As you start planning your wedding, you will quickly realize that there are no set rules for many of the choices you will have to make. The optimal size of your bridal party is another example. Some couples choose to have large parties consisting of friends, siblings, cousins, and in-laws. Others prefer a smaller wedding party with just one or two loved ones. If you're trying to figure out exactly how many people should stand by your side on the big day, we've broken down the key factors to help you decide if a big or small group is right for you.
Consider the size of your wedding.
You can have as many bridesmaids and groomsmen as you like. The average wedding party size is roughly five on either side, so you can use that as a guide when you decide.
For a smaller wedding with around 50 to 60 guests, have no more than four, but for a larger wedding of, say, 150, you could go up to 12 if you really wanted.
Keep in mind that more isn’t always merrier. The more attendants you have, the more details to organize—flattering tuxes or dresses, a bachelor or bachelorette party with 12 attendants who have busy schedules, wedding party gifts and so much more.

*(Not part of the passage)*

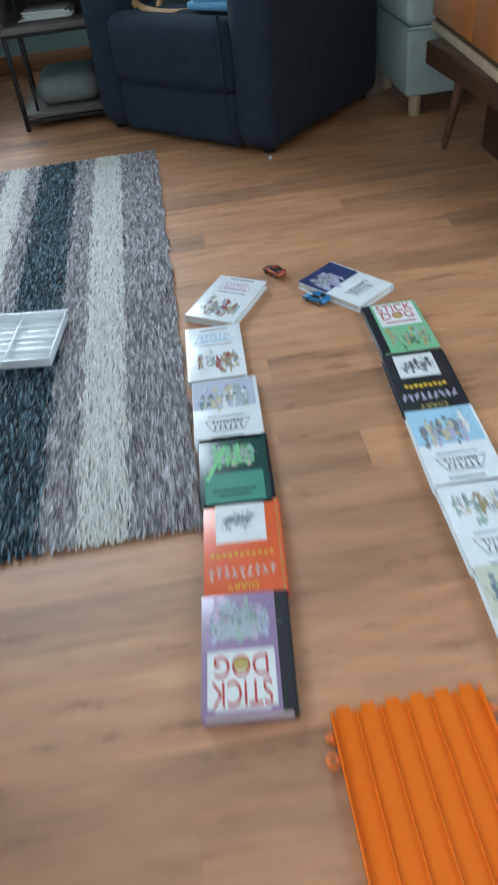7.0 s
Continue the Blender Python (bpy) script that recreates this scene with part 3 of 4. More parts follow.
def series_book(label, x, y, turn, picture, seed, back="", title="ink_grey", w=0.134, l=0.204):
    b, h = book(label, x, y, turn, "cover_white", "cover_white", w, l)
    if back:
        part("cover_panel", slab(bmesh.new(), -w / 2 + 0.007, w / 2 - 0.001, -l / 2 + 0.001, -0.002, h, 0.0003), back, b)
        h += 0.0003
    figures(b, h, -l / 2 + 0.012, 0.012, -w / 2 + 0.016, w / 2 - 0.008, picture, seed)
    fan_title(b, h, 0.055, title)
    part("author_bar", slab(bmesh.new(), -0.03, 0.035, 0.088, 0.0915, h), "ink_grey", b)
    part("subtitle_bar", slab(bmesh.new(), -0.035, 0.04, 0.024, 0.0265, h), "ink_grey", b)
    return b


b, h = book("purple hardback book with white title panel and black spine", -0.376, 0.518, 174.5, "cover_purple", "cover_black", h=0.022)
part("spine_band", slab(bmesh.new(), -0.064, -0.046, -0.1015, 0.1015, h, 0.0003), "cover_black", b)
part("title_panel", slab(bmesh.new(), -0.040, 0.058, 0.000, 0.090, h, 0.0004), "panel_white", b)
lettering("STICK", 0.03, 0.009, 0.067, h + 0.0006, "title", "ink_red", b, 0.086, 1.75)
lettering("DOG", 0.03, 0.009, 0.024, h + 0.0006, "title", "ink_red", b, 0.078, 1.4)
part("title_dot", rod(bmesh.new(), (0.009, 0.024, h + 0.0005), (0.009, 0.024, h + 0.001), 0.011, None, 20), "ink_gold", b)
figures(b, h, -0.097, -0.004, -0.042, 0.062, "art_lilac", 3)
part("author_bar", slab(bmesh.new(), -0.03, 0.048, 0.0915, 0.0955, h), "panel_white", b)

b, h = book("orange hardback diary with a white picture panel, upside down", -0.354, 0.722, 174.9, "cover_orange", "cover_orange")
part("picture_panel", slab(bmesh.new(), -0.040, 0.046, -0.094, -0.006, h, 0.0004), "panel_white", b)
figures(b, h + 0.0004, -0.08, -0.03, -0.02, 0.035, "ink_mist", 7)
lettering("DIARY", 0.02, 0.004, 0.086, h + 0.0003, "title", "ink_yellow", b, 0.05)
bm = bmesh.new()
rr = random.Random(4)
for i in range(9):
    box(bm, (0.0045, 0.022 + rr.uniform(-0.005, 0.004), 0.0006), (-0.046 + i * 0.0125, 0.058 + rr.uniform(-0.003, 0.003), h + 0.0005), turn=pose(0, 0, 0, 0, 0, rr.uniform(-20, 20)))
    box(bm, (0.010, 0.004, 0.0006), (-0.046 + i * 0.0125, 0.058 + rr.uniform(-0.01, 0.01), h + 0.0005))
tagged_stuff("title_mark", bm, "ink_pink", b)
bm = bmesh.new()
for i in range(11):
    box(bm, (0.006, 0.006, 0.0006), (-0.046 + i * 0.0098, 0.020 + 0.002 * (i % 2), h + 0.0005), turn=pose(0, 0, 0, 0, 0, rr.uniform(-15, 15)))
tagged_stuff("subtitle_mark", bm, "ink_yellow", b)
bm = bmesh.new()
for i in range(13):
    box(bm, (0.004, 0.006, 0.0006), (-0.061, -0.094 + i * 0.0157, h + 0.0003))
tagged_stuff("edge_marks", bm, "ink_gold", b)

b, h = book("dark green hardback book with a pale green picture, upside down", -0.344, 0.908, 176.5, "cover_green", "cover_black", l=0.19)
part("mist_panel", slab(bmesh.new(), -0.05, 0.058, 0.008, 0.085, h, 0.0003), "ink_green", b)
figures(b, h + 0.0003, -0.085, 0.005, -0.045, 0.05, "art_glade", 11)
part("green_beam", box(bmesh.new(), (0.008, 0.10, 0.0006), (0.035, -0.02, h + 0.0012), turn=pose(0, 0, 0, 0, 0, -22)), "ink_lime", b)
part("title_mark", slab(slab(bmesh.new(), -0.035, 0.045, 0.052, 0.056, h + 0.0004), -0.025, 0.035, 0.064, 0.068, h + 0.0004), "cover_green", b)

series_book("white hardback book with grey cartoon print, upside down", -0.339, 1.094, 176.8, "art_grey", 21, "ink_haze", "ink_grey", w=0.138)
series_book("white hardback book with brown cartoon print", -0.341, 1.309, -2.5, "art_brown", 22, "", "cover_blue", w=0.130, l=0.21)
series_book("white hardback book lying askew with pencil-grey print", -0.287, 1.538, -32.3, "art_brown", 23, "", "ink_lilac")
series_book("white hardback book with pale yellow picture, upside down", 0.054, 0.491, 176.5, "art_grey", 24, "ink_straw", "ink_grey")
series_book("white hardback book with brown cartoon figures, upside down", 0.058, 0.685, 178.5, "art_brown", 25, "", "ink_grey", l=0.19)
series_book("white and sky-blue hardback book with cartoon print, upside down", 0.063, 0.880, 177.0, "art_grey", 26, "cover_blue", "ink_grey", l=0.214)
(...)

Choose responsible attendants.
You are going to rely on them for some big wedding planning tasks. The best attendants are friends who are responsible and good at providing emotional support. It also helps if they are fun since they'll be planning the bachelor and bachelorette parties.
Set honest expectations.
What role do you want your wedding party to play? Is it important to you that they help address wedding invites, shop for your day-of attire with you, and attend all pre-wedding parties? Will it be enough for them to wear what you choose and show up on your wedding day?
If you want a heavily involved wedding party, it may not be the best idea to ask friends or family who live far away or have extremely hectic schedules. You may be setting yourself up for disappointment.
Think twice before you ask.
Once you've asked someone to be at your wedding party, you can't change your mind later. While you may be tempted to ask all your favorite friends to be in your wedding party the minute you get engaged, don't! Take your time. Give yourself at least a month, if you can, to mull over the options. Then ask yourself this question: Will I be just as close to this person in five years as I am now?
If you are on the fence about asking someone to be in your wedding party, consider how they'd fit in with the rest of your attendants. If you don't think they'd, leave them off the list.